An Ohio boy puts together his own basketball team of mismatched seventh graders.
When best friends Jax and Nic are cut from the middle school basketball team, Jax impulsively tells their coach, “We’ll make our own team. And we’ll be better than yours.” Luke, who’s 6 feet, 3 inches tall, is more interested in acting than basketball, but he doesn’t get a part in the school play. Jax recruits Luke as a player in exchange for taking part in a theater competition with him. Eventually, the team members connect with intelligent, precocious, and lonely classmate Miley, who wants to improve her sports statistics skills: Helping the team improve their play would give her great college application material.

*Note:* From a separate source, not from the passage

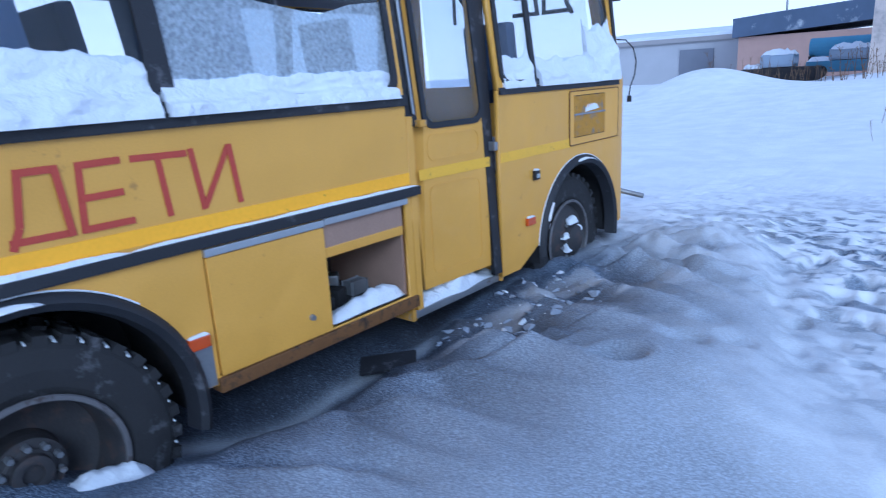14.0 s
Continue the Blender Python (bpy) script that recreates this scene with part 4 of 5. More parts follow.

The story is told through Jax’s, Luke’s, and Miley’s alternating first-person points of view. Miley’s entries appear as doodle-filled graphic journal entries. Full of drama, miscalculations, and turnovers, this story explores a fun scenario in which a bunch of kids with different interests and skills work together for a common purpose. Unfortunately, the innocent fun is undermined by racialized portrayals of two teammates in the otherwise largely white-presenting cast. Nic is cued Black, and his father is in jail, while teammate Koa, who’s cued Pasifika, is repeatedly described in an othering way that references his “bush of curly hair” and the nickname “Animal” (from his old school); he’s also “been through some stuff” that’s similar to Nic’s trauma.
A heartfelt mix of basketball, theater, math, and friendship that’s marred by stereotypical representation.